The Confusion About Cap-and-Trade
In “With cap and trade in doubt, key questions go unanswered,” a recent article in Cal Matters, writer Julie Cart described “a scathing bipartisan scolding” by state lawmakers of the California Air Resources Board “over a lack of transparency” with the cap-and-trade program.
Legislators are talking about doing an audit. But lack of transparency may not be the main problem here.
Cart quoted a Legislative Analyst’s Office report about the various programs funded by the Greenhouse Gas Reduction Fund, into which the state’s cap-and-trade money is deposited:
The analyst … found that not all projects are cost-efficient. For example, the usual price in the auctions of reducing one metric ton of emissions is $12.73. Although some of the projects funded by auction proceeds are excellent deals, some cost more than ten times that sum to achieve the same result, according to the report.
The report, which can be downloaded here, includes a chart that shows the cost of greenhouse gas (GHG) reductions per project funded by the cap-and-trade program. It comes up with an average price per ton of $57, based on each program’s projections for how many tons of GHG it will reduce.
The report then adds:
At the most recent auction in February 2016, cap-and-trade allowances sold for substantially less—about $13 per ton.
This sows confusion about cap-and-trade and its true costs. As explained in this earlier post, the cost of allowances in the auction have nothing to do with the cost of reducing a ton of carbon. It’s disingenuous, at best, for the LAO to put these two statements together as if they were related, and unfortunately that’s exactly how the Cal Matters article interprets them.
If smart people misread the statement to mean that the true cost of cutting greenhouse gas emissions is $13 per ton, it’s the fault of the LAO report.
There are other problems with the LAO’s strictly financial analysis. Its focus on the cost per ton of GHG reduction leaves out all the other investment benefits from the Greenhouse Gas Reduction Fund. Those “co-benefits” are required by a number of laws that accompanied A.B. 32, the Global Warming Solutions Act that forms the basis for cap-and-trade. The additional benefits include improving the economy, providing jobs, improving public health, and ensuring investments go to communities that have suffered disproportionately from climate problems.
Tim McRae, Senior Energy Director at the Silicon Valley Leadership Group, writes about one such co-benefit in the Mercury News: California’s economy, which has benefited directly and indirectly from climate investments.
By ascribing a price to emitting carbon pollution, AB 32 puts a cost on waste and inefficiency. Ten years after its passage, the wisdom of this approach is clear.
California is home to more clean technology venture capital than any other state: $27 billion since 2006, when AB 32 became law.

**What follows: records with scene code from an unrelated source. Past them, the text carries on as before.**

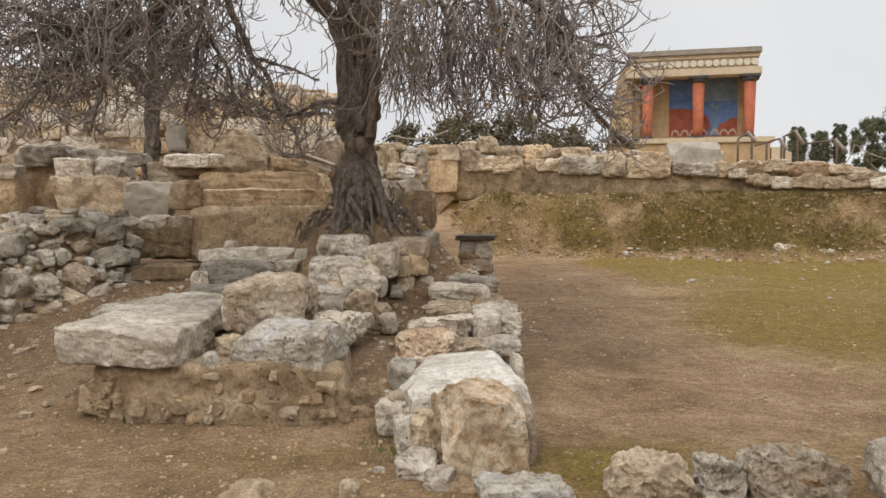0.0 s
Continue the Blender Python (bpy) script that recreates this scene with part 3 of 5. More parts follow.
# ---- pillars, lintels and walls behind the court ----
stone("stone_block", -7.23, 13.50, 1.41, 0.43, 0.60, 0.76, SAND, turn=0, seed=197, n=15, power=18, rough=0.042, cuts=4, label="square golden sandstone pier beside a wall", category="stone block", group="blocks behind the court")
stone("stone_slab", -7.34, 13.45, 2.13, 0.72, 0.70, 0.24, GREY, turn=-5, seed=198, n=15, power=9, rough=0.045, cuts=5, label="grey cap stone on a pier", category="stone block", group="blocks behind the court")
stone("stone_block", -7.07, 14.30, 1.42, 0.62, 0.60, 1.02, SAND, turn=-2, seed=199, n=15, power=18, rough=0.042, cuts=4, label="tall golden sandstone pier", category="stone block", group="blocks behind the court")
stone("stone_slab", -7.02, 14.25, 2.34, 1.00, 0.90, 0.41, DARK, turn=-5, seed=200, n=15, power=9, rough=0.045, cuts=5, label="thick dark grey lintel slab", category="stone block", group="blocks behind the court")
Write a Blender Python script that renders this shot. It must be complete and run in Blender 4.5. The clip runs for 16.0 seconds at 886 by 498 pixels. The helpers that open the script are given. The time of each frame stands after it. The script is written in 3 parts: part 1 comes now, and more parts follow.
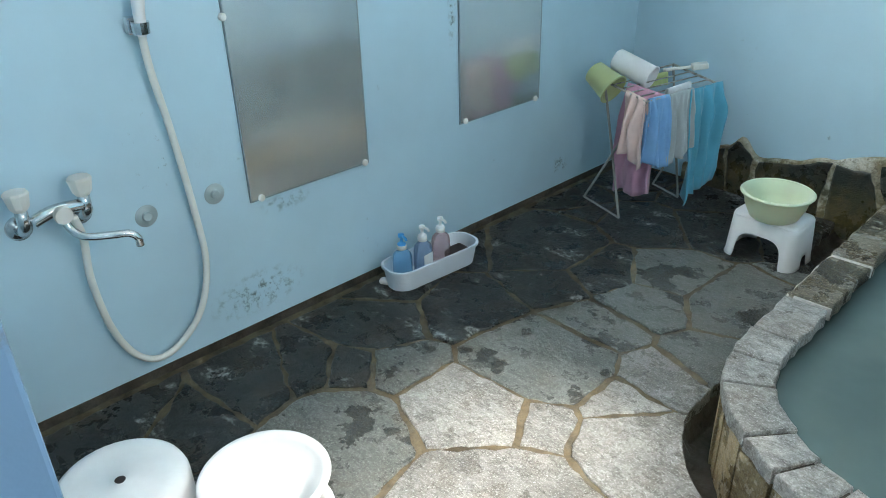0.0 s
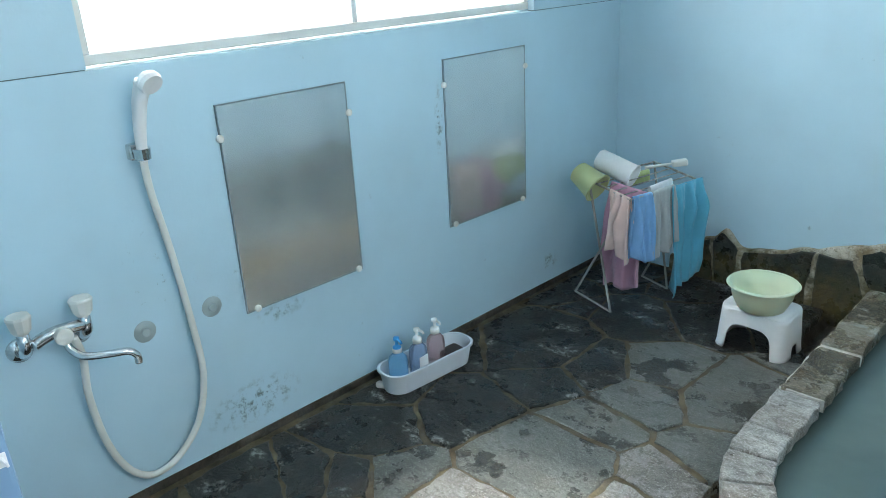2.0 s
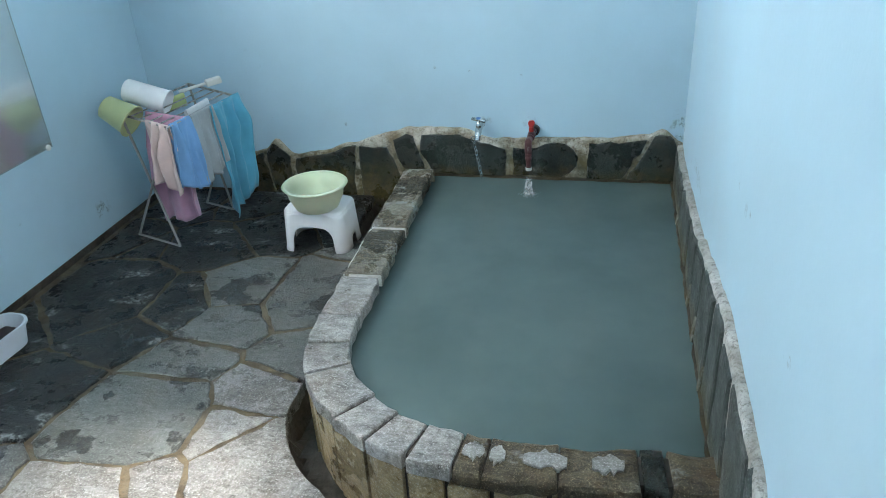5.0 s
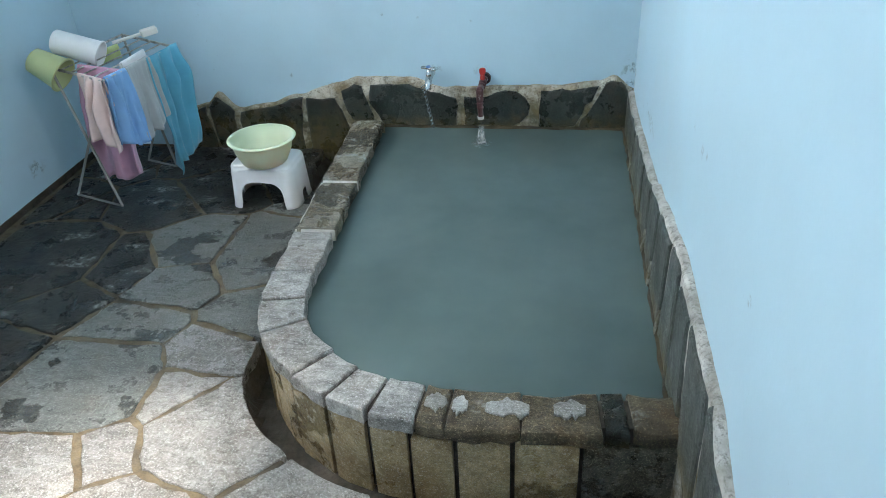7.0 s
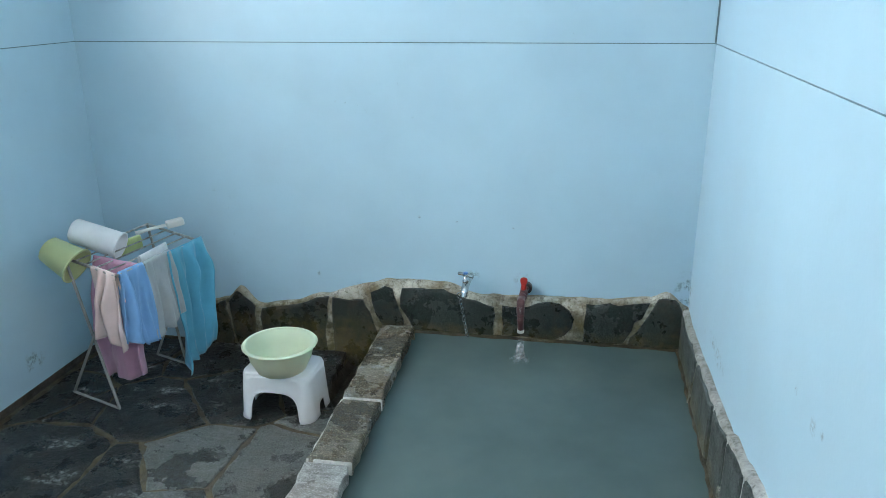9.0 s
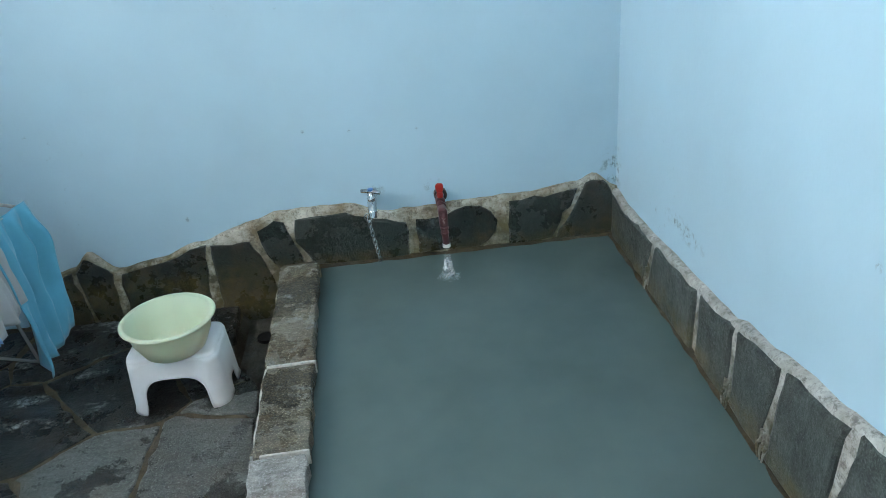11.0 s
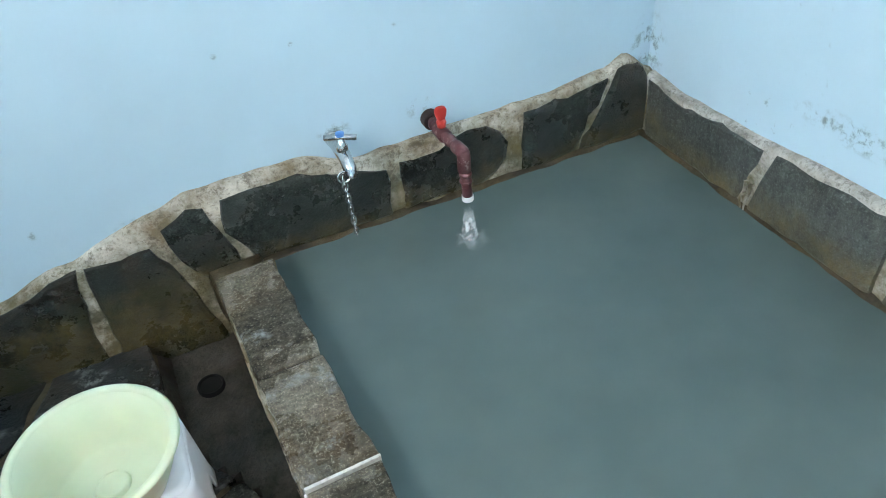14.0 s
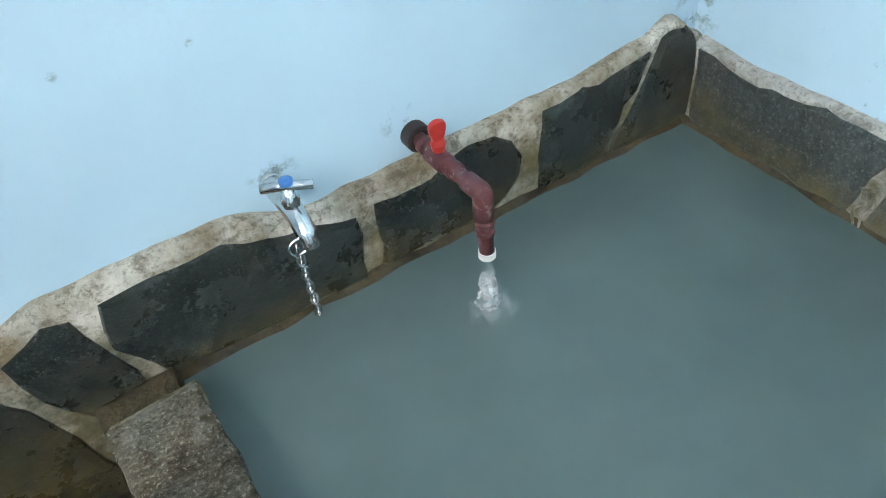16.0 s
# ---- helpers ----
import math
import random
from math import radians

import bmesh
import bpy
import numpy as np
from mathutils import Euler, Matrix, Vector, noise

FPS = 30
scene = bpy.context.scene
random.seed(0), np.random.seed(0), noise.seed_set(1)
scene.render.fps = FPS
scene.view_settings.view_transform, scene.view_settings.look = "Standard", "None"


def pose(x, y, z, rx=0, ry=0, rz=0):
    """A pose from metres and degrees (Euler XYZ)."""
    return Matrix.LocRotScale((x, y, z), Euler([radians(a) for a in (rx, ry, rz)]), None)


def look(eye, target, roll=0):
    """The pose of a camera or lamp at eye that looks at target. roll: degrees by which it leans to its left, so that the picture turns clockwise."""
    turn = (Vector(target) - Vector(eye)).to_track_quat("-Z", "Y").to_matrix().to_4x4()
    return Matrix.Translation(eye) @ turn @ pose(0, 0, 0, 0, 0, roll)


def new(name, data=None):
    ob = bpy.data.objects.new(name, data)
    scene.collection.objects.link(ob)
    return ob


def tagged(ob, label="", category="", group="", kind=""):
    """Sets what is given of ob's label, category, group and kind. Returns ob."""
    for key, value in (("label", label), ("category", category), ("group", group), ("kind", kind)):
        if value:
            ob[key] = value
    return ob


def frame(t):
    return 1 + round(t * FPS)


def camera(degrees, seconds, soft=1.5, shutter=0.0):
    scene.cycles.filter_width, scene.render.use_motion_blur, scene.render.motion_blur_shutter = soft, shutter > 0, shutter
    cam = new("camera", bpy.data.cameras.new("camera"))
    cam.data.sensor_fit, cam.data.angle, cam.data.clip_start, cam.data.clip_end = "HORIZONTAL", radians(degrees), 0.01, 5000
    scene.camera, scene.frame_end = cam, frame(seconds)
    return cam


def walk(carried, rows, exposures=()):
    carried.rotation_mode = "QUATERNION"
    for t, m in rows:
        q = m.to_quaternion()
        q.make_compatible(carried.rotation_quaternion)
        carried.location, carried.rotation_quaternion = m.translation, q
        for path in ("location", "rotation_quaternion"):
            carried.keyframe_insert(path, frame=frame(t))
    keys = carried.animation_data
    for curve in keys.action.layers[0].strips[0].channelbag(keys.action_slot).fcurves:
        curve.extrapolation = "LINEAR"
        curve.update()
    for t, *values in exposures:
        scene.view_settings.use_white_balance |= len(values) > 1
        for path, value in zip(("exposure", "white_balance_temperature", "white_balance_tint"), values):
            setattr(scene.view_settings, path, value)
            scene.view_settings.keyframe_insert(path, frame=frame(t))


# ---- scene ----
cam = camera(61.2, 16.0, soft=0.7)
PATH = [
    (0, (2.034, 0.746, 1.447), (0.748, 1.962, 0.514), -1.5),
    (0.5, (2.038, 0.734, 1.469), (0.69, 1.938, 0.611), -1.8),
    (1, (2.046, 0.711, 1.489), (0.67, 1.912, 0.675), -2.5),
    (1.5, (2.053, 0.716, 1.512), (0.663, 1.954, 0.781), -3.3),
    (2, (2.059, 0.737, 1.52), (0.719, 2.034, 0.798), -3.1),
    (2.5, (2.072, 0.753, 1.521), (0.88, 2.181, 0.788), -2.1),
    (3, (2.076, 0.779, 1.52), (1.118, 2.361, 0.758), -1.4),
    (3.5, (2.125, 0.804, 1.52), (1.4, 2.484, 0.713), -1.2),
    (4, (2.151, 0.81, 1.513), (1.608, 2.533, 0.655), -1.1),
    (4.5, (2.17, 0.819, 1.502), (1.695, 2.535, 0.591), -2.8),
    (5, (2.182, 0.821, 1.49), (1.77, 2.528, 0.533), -3.4),
    (7.3, (2.159, 0.846, 1.458), (1.885, 2.513, 0.388), -2.9),
    (7.5, (2.165, 0.845, 1.455), (1.86, 2.521, 0.407), -2.3),
    (8, (2.125, 0.922, 1.461), (1.696, 2.637, 0.527), -2.1),
    (8.5, (2.093, 1.057, 1.47), (1.681, 2.814, 0.608), -0.8),
    (9, (2.056, 1.163, 1.479), (1.706, 3.021, 0.828), -0.5),
    (9.5, (1.943, 1.295, 1.468), (1.847, 3.176, 0.795), -1.0),
    (10, (1.867, 1.421, 1.401), (1.82, 3.257, 0.609), -2.1),
    (10.2, (1.837, 1.459, 1.402), (1.822, 3.281, 0.579), -2.6),
    (12.3, (1.506, 1.928, 1.279), (1.802, 3.581, 0.194), -6.6),
    (12.5, (1.464, 2.036, 1.268), (1.809, 3.658, 0.15), -5.9),
    (13, (1.394, 2.233, 1.283), (1.813, 3.781, 0.088), -5.4),
    (13.5, (1.334, 2.421, 1.273), (1.833, 3.9, 0.022), -4.7),
    (14, (1.284, 2.563, 1.242), (1.862, 3.979, -0.048), -5.3),
    (14.5, (1.291, 2.739, 1.192), (1.956, 4.109, -0.105), -3.3),
    (15, (1.342, 2.909, 1.14), (2.0, 4.203, -0.236), -4.3),
    (15.5, (1.374, 3.013, 1.063), (2.062, 4.284, -0.319), -4.3),
    (16, (1.403, 3.149, 1.029), (2.127, 4.383, -0.368), -5.1),
]
EXPOSURES = [(0.0, 1.0, 6800, 9), (1.0, 1.05, 6750, 9), (2.0, 1.05, 6650, 9), (3.0, 0.82, 6500, 10), (3.7, 0.92, 6500, 11), (5.0, 1.13, 6600, 12), (7.5, 1.18, 6750, 14), (9.0, 1.08, 6600, 12), (10.2, 1.0, 6600, 12), (12.5, 1.28, 6900, 15), (14.0, 1.56, 7000, 17), (16.0, 1.7, 7000, 17)]
walk(cam, [(t, look(eye, target, roll)) for t, eye, target, roll in PATH], EXPOSURES)

# ---- plan of the room: left wall x = 0, right wall x = W, back wall y = L, front wall y = F ----
W, L, F = 2.5, 4.0, 0.812
SEAM, CEIL, THICK = 1.297, 2.4, 0.12
WIN = (1.48, 3.335, 1.303, 2.25)
WATER, RIM = 0.12, 0.18

# ---- light ----
world = bpy.data.worlds.new("sky")
scene.world = world
world.use_nodes = True
wn = world.node_tree.nodes
sky = wn.new("ShaderNodeTexSky")
sky.sky_type, sky.sun_disc = "NISHITA", False
SUN = Vector((-1.0, 0.02, -1.2)).normalized()
sky.sun_elevation, sky.sun_rotation = math.asin(-SUN.z), math.atan2(-SUN.x, -SUN.y)
wn["Background"].inputs["Strength"].default_value = 0.12
world.node_tree.links.new(sky.outputs[0], wn["Background"].inputs[0])


def lamp(name, kind, energy, m, color=(1, 1, 1)):
    data = bpy.data.lights.new(name, kind)
    data.energy, data.color = energy, color
    ob = new(name, data)
    ob.matrix_world = m
    return ob


sun = lamp("sun", "SUN", 5.0, look((0, 0, 0), SUN), (1.0, 0.96, 0.9))
sun.data.angle = radians(9)
# added lamp outside the assumed side window, brightens the front half of the room
added_daylight = lamp("added_side_light", "AREA", 5.5, look((W + 0.16, 1.6, 1.85), (0.3, 1.5, 0.5)), (1.0, 0.98, 0.95))
added_daylight.data.shape, added_daylight.data.size, added_daylight.data.size_y = "RECTANGLE", 1.15, 0.75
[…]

More than 500,000 Californians comprise the state’s clean energy economy, working on advanced technologies like biofuels and electric vehicles that place us in the vanguard.
And, he adds:
Last year, Bloomberg crowned California the best state in which to do business, in part due to our proactive approach to modern global challenges like climate change.
And while the auctions have slowed—whether due to uncertainty over the future of cap and trade or to other factors—
California’s program is designed to withstand this ebb and flow. That’s not what’s important about the program, though. Driving the clean energy economy and driving down emissions is what’s important.
That long-term credibility issue he mentions is real, as the current law expires in 2020 and there is disagreement about how to proceed. And at least some of that disagreement is fueled by misunderstanding the purpose of the program. Opponents of climate change policies and regulations on business are quick to take advantage of the confusion.
Assemblyman Adam Gray (D-Merced) recently penned an op-ed in the Modesto Bee calling cap-and-trade a “tragic return on our investment,” saying that
We should be implementing air quality improvement programs to clean up the air, but instead the Legislature and California Air Resources Board are fixated on lofty long-term greenhouse gas reduction programs.
We are missing an important opportunity to fund real priorities that need our immediate attention – like improving the Valley’s air quality and funding long overdue road maintenance and construction throughout the state.
This reads like a willful misunderstanding of the connections between bad air, transportation mode choices, and equitable, livable communities—all targets of cap-and-trade investments. Or Gray is misled by the LAO’s focus on the cost effectiveness of each dollar spent per ton of GHG eliminated, thinking that is the only goal of the program.
And while he’s right that transparency is important, any evaluation of cap-and-trade must account for more than just the cost per ton of emissions reduced.